**Problem description**
Check each line below for "that" and report how many have it, nothing else.

**Material provided**
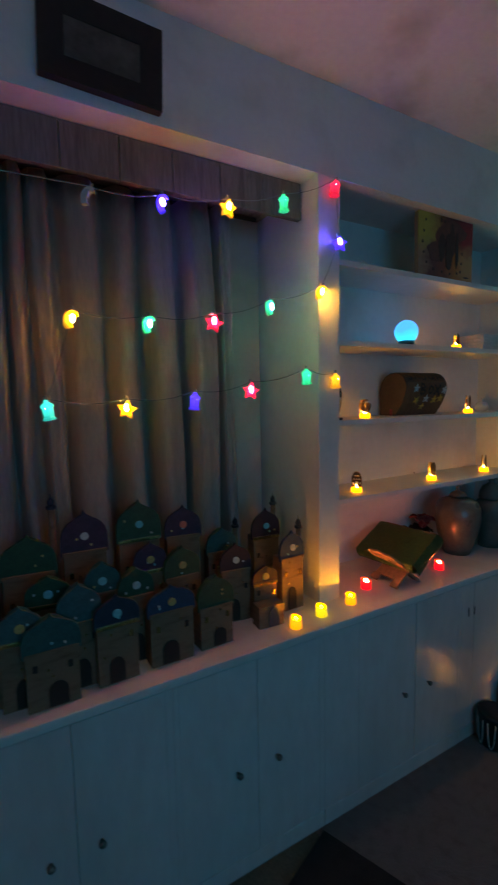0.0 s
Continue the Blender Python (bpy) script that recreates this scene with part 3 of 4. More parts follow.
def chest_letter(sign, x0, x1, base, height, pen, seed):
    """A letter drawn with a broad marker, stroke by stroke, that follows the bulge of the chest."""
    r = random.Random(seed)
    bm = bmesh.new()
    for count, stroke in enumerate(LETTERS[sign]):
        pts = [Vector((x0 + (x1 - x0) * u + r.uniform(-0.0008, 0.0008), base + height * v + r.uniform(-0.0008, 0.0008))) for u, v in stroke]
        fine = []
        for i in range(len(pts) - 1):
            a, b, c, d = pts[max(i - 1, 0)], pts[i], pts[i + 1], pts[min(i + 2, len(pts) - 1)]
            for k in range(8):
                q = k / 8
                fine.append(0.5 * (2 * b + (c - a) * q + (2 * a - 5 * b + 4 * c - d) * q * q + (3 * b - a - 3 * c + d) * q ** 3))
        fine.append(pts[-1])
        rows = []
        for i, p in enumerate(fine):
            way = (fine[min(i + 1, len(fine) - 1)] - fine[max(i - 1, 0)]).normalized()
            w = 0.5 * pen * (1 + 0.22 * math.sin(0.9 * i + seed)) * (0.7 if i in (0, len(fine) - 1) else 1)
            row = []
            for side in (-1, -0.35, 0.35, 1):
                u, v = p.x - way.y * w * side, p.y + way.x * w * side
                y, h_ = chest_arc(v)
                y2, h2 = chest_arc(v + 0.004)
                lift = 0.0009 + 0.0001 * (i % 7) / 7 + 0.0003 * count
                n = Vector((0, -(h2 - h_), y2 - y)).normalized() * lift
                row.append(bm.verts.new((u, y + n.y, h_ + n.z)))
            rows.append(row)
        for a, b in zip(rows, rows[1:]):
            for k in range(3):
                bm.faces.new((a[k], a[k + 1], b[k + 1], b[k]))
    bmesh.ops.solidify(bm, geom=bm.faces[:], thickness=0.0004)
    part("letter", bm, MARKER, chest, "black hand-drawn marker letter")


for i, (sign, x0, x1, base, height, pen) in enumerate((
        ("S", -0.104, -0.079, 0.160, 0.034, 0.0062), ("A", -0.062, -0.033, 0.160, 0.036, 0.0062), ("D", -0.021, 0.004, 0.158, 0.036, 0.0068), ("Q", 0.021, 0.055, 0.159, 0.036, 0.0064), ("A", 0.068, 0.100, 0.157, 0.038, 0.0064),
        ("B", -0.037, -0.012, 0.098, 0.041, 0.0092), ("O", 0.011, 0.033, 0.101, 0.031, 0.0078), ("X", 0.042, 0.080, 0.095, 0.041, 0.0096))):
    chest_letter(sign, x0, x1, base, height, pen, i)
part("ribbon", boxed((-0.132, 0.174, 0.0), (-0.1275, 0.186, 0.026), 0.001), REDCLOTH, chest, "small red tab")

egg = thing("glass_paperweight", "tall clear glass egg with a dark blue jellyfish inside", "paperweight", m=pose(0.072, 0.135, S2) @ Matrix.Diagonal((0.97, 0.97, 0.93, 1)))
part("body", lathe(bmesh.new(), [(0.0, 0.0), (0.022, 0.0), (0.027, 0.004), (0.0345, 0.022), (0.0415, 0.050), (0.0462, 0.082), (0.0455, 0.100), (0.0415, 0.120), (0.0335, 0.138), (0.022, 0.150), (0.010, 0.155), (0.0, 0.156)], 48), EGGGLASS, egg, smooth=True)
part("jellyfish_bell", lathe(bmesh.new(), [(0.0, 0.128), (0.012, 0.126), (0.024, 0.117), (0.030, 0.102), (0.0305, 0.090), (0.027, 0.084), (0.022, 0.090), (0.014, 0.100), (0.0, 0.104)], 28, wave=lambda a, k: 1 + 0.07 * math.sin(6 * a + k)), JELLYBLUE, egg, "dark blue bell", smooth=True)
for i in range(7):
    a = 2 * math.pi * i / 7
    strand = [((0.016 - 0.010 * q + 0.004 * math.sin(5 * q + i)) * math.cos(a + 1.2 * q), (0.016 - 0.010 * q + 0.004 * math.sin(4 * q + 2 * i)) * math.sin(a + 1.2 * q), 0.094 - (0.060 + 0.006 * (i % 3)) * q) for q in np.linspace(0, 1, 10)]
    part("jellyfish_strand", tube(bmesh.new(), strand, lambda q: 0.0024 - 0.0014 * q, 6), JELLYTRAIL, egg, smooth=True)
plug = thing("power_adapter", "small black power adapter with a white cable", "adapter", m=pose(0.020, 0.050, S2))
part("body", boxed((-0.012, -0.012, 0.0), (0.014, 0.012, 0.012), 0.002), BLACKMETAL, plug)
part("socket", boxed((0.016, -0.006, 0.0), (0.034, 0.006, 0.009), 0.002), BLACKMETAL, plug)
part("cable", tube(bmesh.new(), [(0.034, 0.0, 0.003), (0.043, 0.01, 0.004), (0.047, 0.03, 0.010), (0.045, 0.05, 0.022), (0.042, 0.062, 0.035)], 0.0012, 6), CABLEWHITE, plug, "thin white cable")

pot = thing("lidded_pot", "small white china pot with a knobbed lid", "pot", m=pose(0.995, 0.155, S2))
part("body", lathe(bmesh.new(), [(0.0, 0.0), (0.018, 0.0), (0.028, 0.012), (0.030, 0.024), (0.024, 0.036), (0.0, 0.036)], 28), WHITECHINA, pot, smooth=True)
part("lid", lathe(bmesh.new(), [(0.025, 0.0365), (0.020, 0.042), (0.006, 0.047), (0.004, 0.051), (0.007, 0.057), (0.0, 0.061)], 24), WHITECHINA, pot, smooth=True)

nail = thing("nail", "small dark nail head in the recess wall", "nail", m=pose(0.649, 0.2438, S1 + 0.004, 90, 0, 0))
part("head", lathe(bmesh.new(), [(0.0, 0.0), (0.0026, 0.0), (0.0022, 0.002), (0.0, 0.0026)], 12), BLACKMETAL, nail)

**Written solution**
2